"""
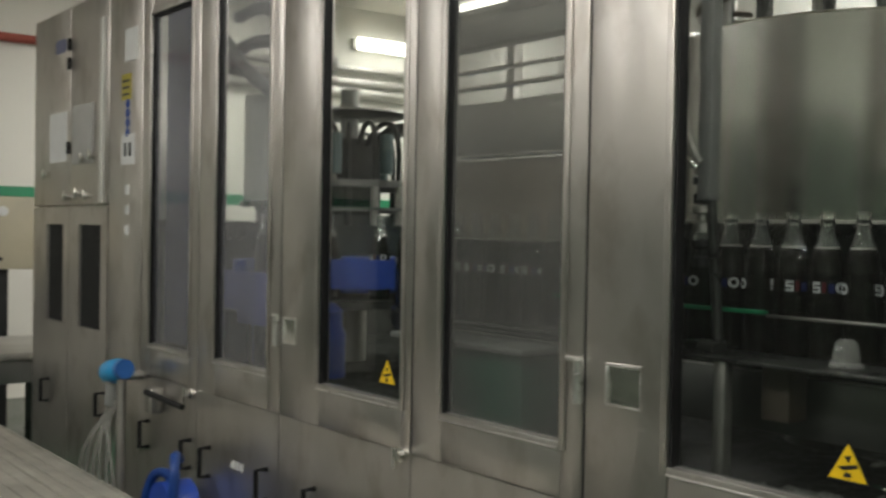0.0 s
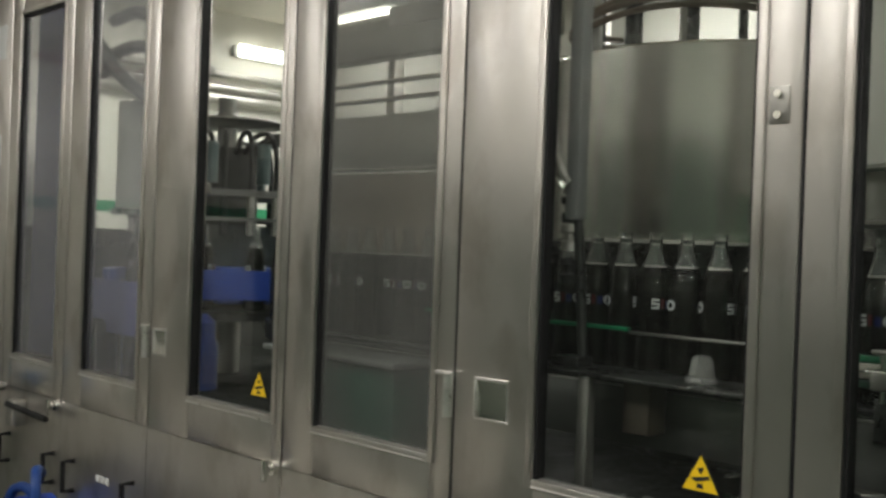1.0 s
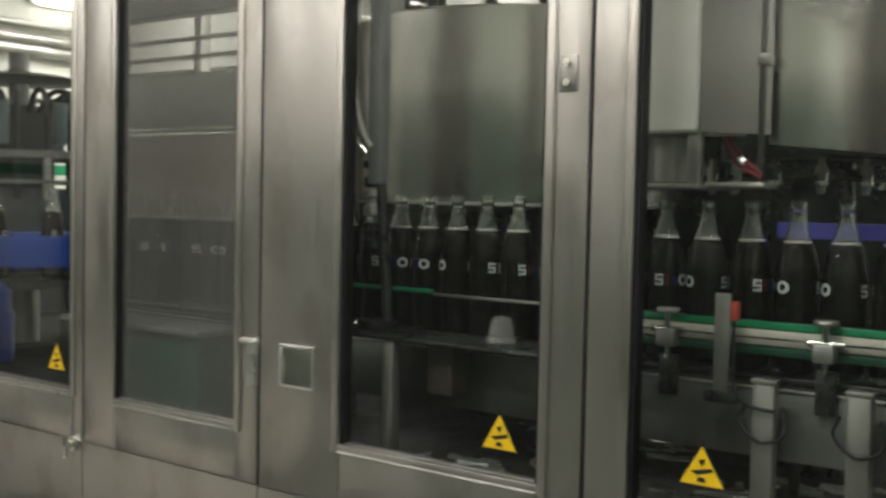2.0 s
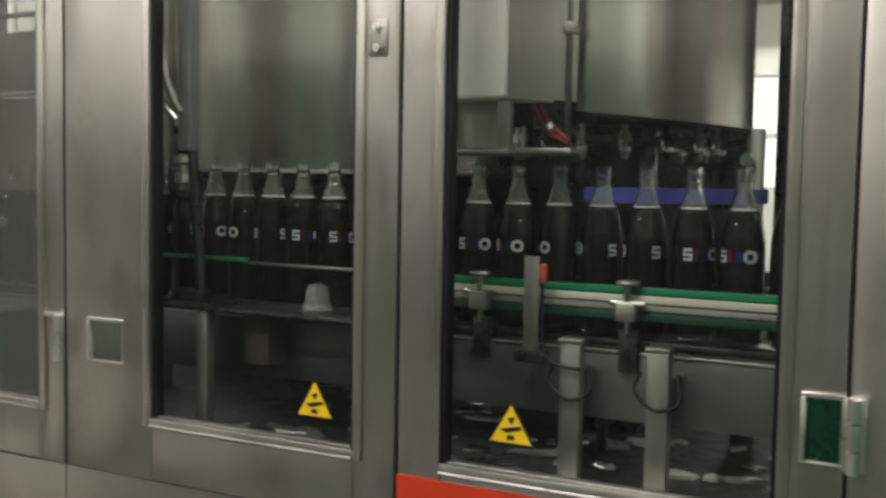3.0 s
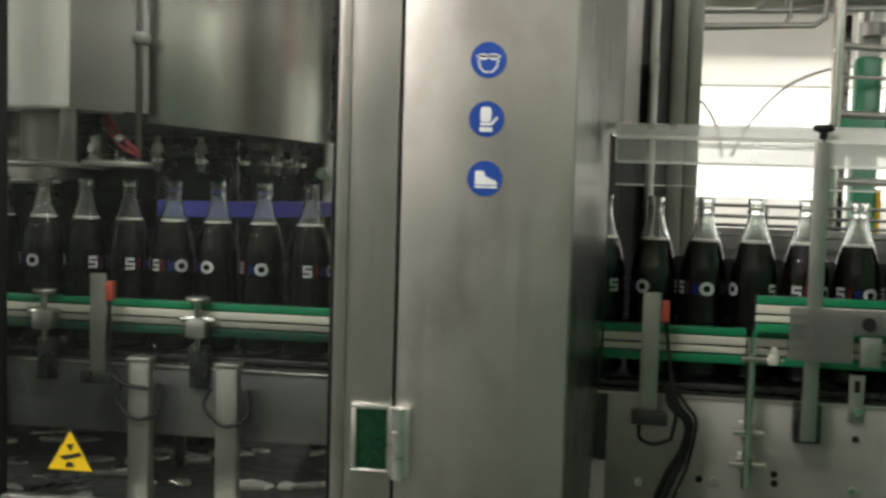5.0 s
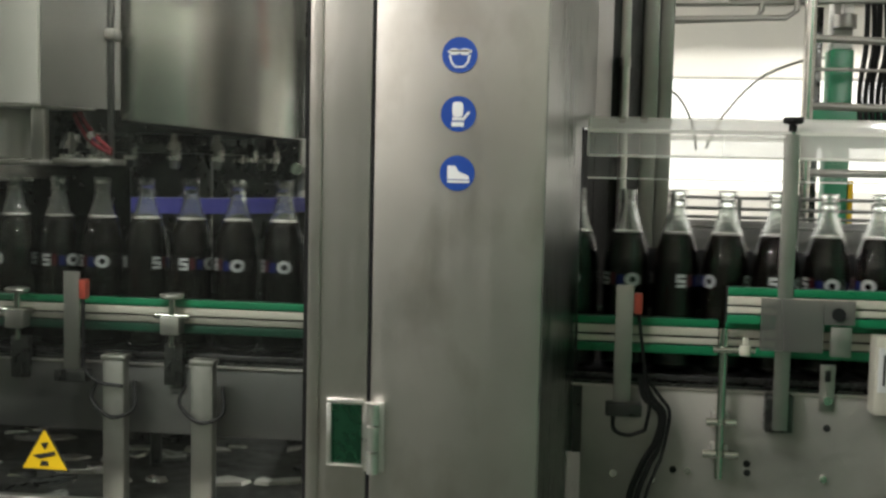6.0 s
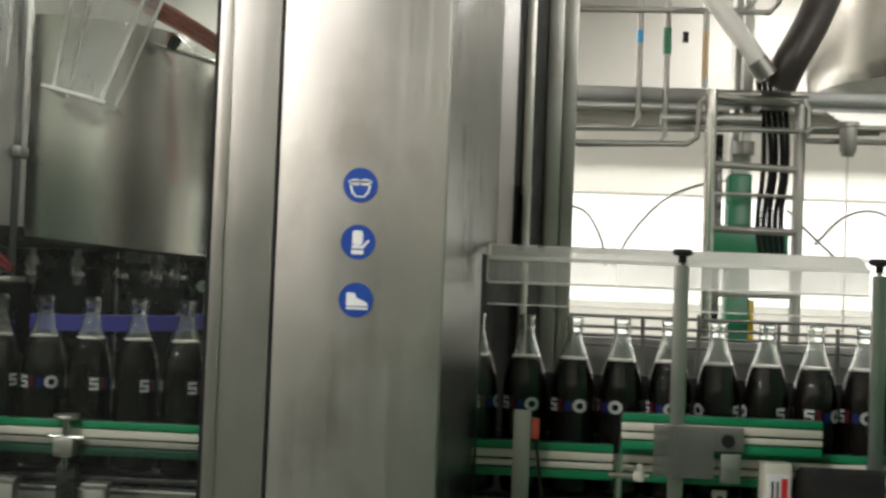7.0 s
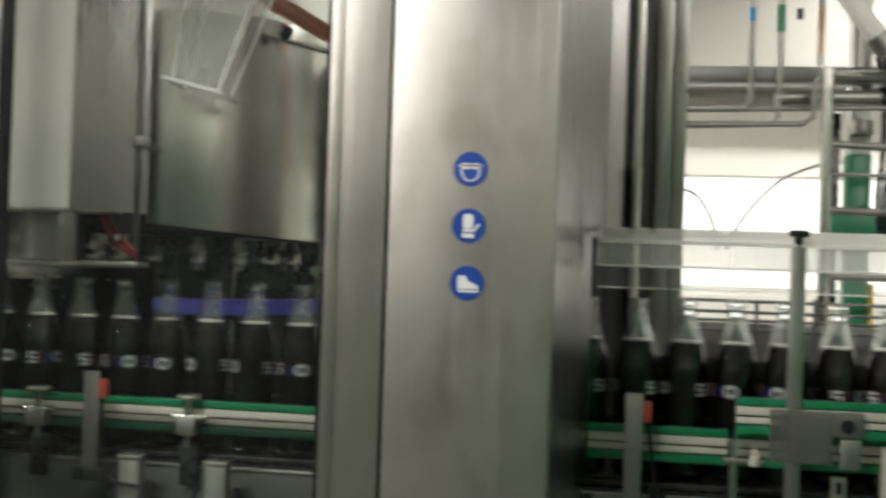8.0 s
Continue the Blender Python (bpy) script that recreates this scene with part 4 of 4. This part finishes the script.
acrylic_front = clear_pane("clear_front_acrylic", (0.95, 0.95, 0.93), 0.36, (0.88, 0.87, 0.84), 0.05, 0.08)
o = part("sheet", fold(B(), prof, CX0, CX1, 0.004), acrylic, cov, "", None)
o.visible_shadow = False
o = part("front_sheet", box(B(), CX0, CX1, 0.2165, 0.2205, 1.431, 1.4685), acrylic_front, cov)
o.visible_shadow = False
o = part("apron", box(B(), CX0 - 0.002, CX1, 0.2185, 0.2215, 1.398, 1.4305), clear_pane("thin_acrylic_apron", (0.97, 0.97, 0.96), 0.06, (0.8, 0.8, 0.78), 0.02), cov)
o.visible_shadow = False
for y0, y1, z0, z1 in ((0.2140, 0.2163, 1.4655, 1.4712), (0.2140, 0.2163, 1.4295, 1.4330), (0.259, 0.263, 1.4895, 1.4912), (0.2165, 0.2183, 1.3965, 1.3985)):
    part("bright_edge", box(B(), CX0, CX1, y0, y1, z0, z1), acrylic_edge, cov, "bright acrylic edge")
part("bright_edge", box(B(), CX0 - 0.003, CX0, 0.2163, 0.2205, 1.431, 1.469), acrylic_edge, cov)
part("bright_edge", tube(B(), [(CX0, y, z + 0.001) for y, z in prof], 0.003, 8, False), acrylic_edge, cov)
for x in (0.512, 0.545):
    part("screw", rod(B(), (x, 0.24, 1.483), (x, 0.237, 1.489), 0.006), chrome, cov)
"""
SET EXERCISE ::
Which lines above contain the word "part"? Copy each of them.

CORRECT RESULT ::
Continue the Blender Python (bpy) script that recreates this scene with part 4 of 4. This part finishes the script.
o = part("sheet", fold(B(), prof, CX0, CX1, 0.004), acrylic, cov, "", None)
o = part("front_sheet", box(B(), CX0, CX1, 0.2165, 0.2205, 1.431, 1.4685), acrylic_front, cov)
o = part("apron", box(B(), CX0 - 0.002, CX1, 0.2185, 0.2215, 1.398, 1.4305), clear_pane("thin_acrylic_apron", (0.97, 0.97, 0.96), 0.06, (0.8, 0.8, 0.78), 0.02), cov)
    part("bright_edge", box(B(), CX0, CX1, y0, y1, z0, z1), acrylic_edge, cov, "bright acrylic edge")
part("bright_edge", box(B(), CX0 - 0.003, CX0, 0.2163, 0.2205, 1.431, 1.469), acrylic_edge, cov)
part("bright_edge", tube(B(), [(CX0, y, z + 0.001) for y, z in prof], 0.003, 8, False), acrylic_edge, cov)
    part("screw", rod(B(), (x, 0.24, 1.483), (x, 0.237, 1.489), 0.006), chrome, cov)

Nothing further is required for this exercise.